DIRECTIVE: Show all lines of the listing that hold the word "parts".

DATA FOR THIS TASK:
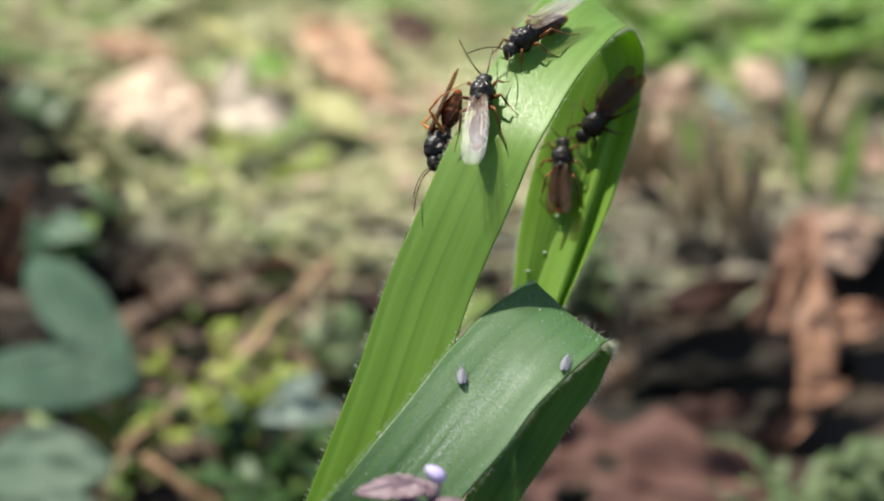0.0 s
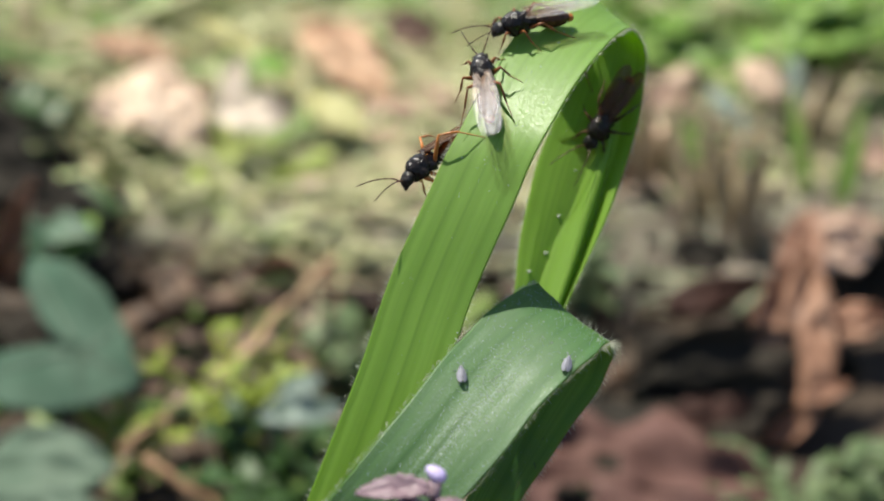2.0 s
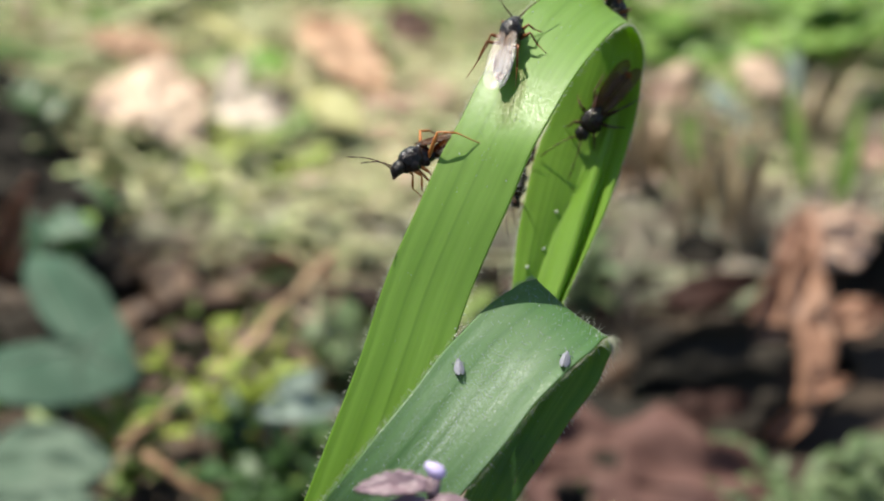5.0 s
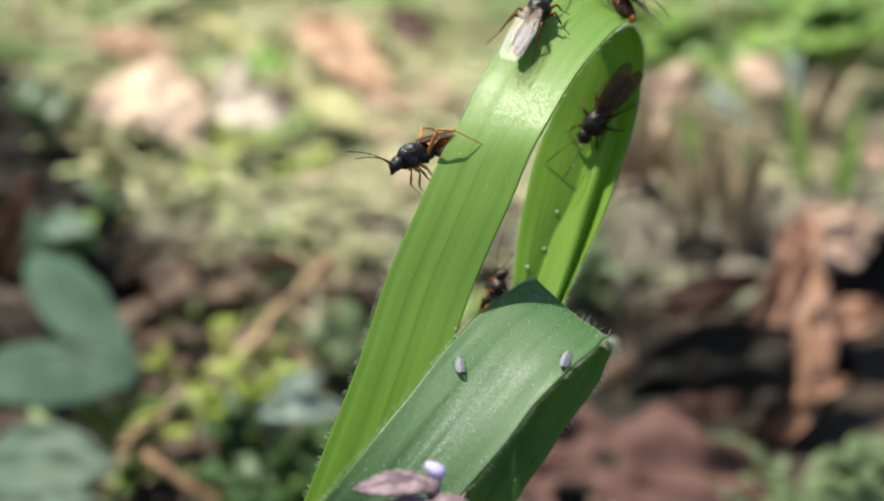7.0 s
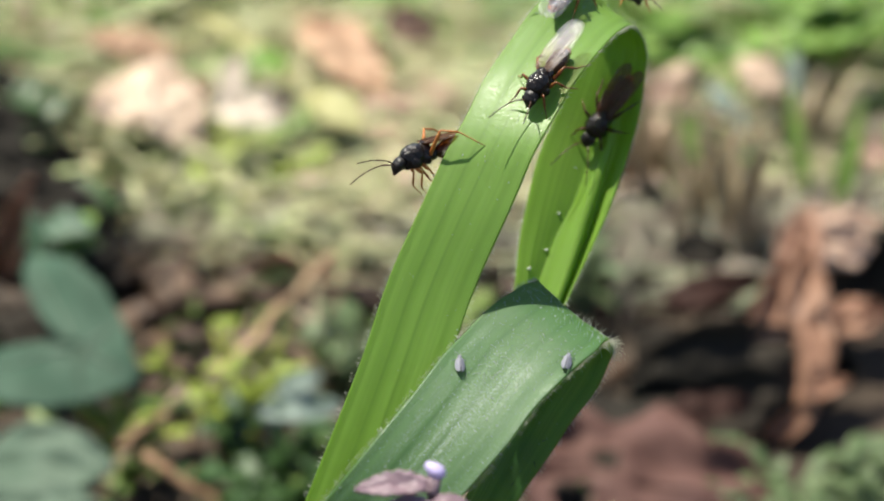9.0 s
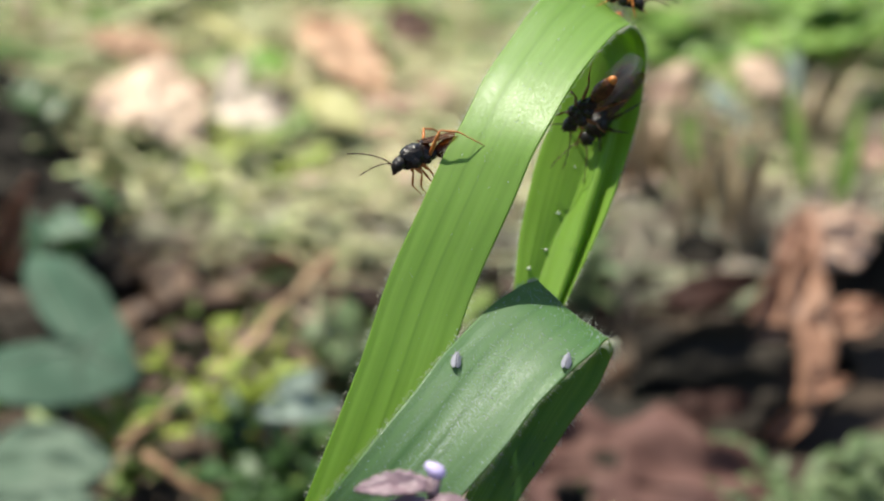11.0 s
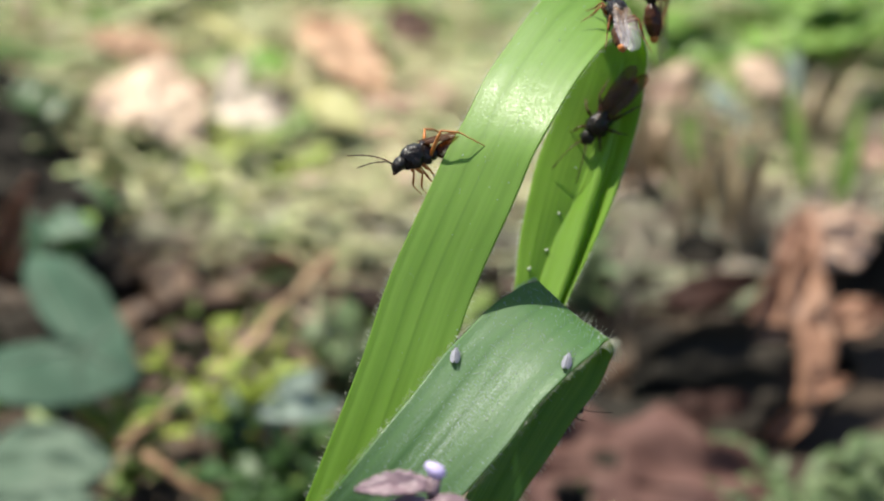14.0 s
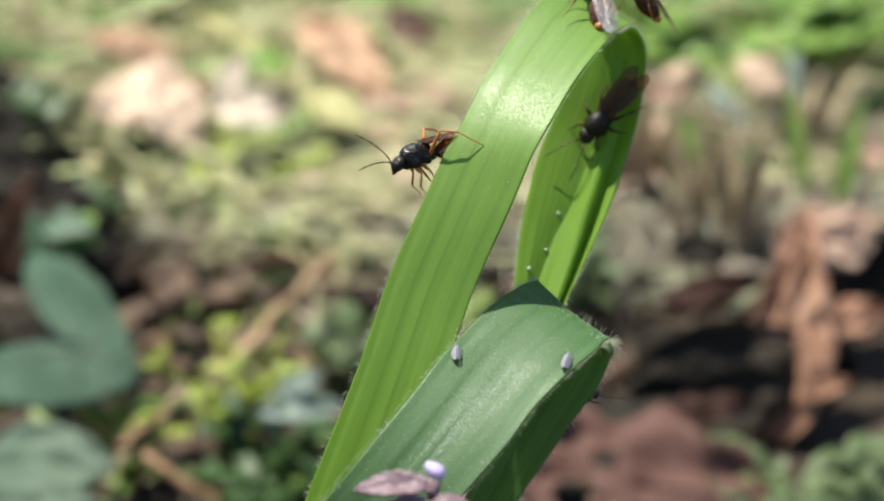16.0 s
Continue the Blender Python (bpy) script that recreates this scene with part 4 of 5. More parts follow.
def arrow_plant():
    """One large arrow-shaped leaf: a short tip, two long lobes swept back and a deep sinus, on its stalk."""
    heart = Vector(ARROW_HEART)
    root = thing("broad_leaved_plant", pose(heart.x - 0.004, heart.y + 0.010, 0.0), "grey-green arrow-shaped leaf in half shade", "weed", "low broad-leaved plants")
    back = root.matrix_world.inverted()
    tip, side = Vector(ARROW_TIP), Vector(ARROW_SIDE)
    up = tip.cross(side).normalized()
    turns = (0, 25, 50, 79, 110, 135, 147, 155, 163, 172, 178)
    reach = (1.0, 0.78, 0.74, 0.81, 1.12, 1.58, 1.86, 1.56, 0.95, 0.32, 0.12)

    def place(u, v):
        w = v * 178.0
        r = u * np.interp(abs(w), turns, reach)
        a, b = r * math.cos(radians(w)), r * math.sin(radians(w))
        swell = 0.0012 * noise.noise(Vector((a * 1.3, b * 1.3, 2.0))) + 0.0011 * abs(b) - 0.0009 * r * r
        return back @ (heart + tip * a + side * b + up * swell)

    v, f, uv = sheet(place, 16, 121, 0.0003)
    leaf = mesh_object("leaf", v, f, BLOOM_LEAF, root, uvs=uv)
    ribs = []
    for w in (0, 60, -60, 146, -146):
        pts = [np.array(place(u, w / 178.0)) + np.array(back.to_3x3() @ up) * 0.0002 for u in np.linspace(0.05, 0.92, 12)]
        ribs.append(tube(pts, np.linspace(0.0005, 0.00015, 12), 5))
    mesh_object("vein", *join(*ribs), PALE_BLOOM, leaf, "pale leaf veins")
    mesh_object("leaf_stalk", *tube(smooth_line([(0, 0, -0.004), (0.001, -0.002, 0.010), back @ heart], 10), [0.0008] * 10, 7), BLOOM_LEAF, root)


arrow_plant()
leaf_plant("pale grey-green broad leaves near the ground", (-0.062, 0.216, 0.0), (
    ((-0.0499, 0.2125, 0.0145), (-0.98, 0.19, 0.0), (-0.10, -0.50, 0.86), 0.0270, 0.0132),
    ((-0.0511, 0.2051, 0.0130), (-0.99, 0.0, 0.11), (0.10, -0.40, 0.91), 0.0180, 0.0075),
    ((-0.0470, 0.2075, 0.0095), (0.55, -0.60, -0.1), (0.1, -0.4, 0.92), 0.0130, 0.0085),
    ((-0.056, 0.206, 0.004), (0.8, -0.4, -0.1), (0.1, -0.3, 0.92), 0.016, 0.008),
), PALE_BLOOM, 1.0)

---

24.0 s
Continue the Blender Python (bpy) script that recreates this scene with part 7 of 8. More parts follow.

TASK ANSWER:
Continue the Blender Python (bpy) script that recreates this scene with part 4 of 5. More parts follow.
Continue the Blender Python (bpy) script that recreates this scene with part 7 of 8. More parts follow.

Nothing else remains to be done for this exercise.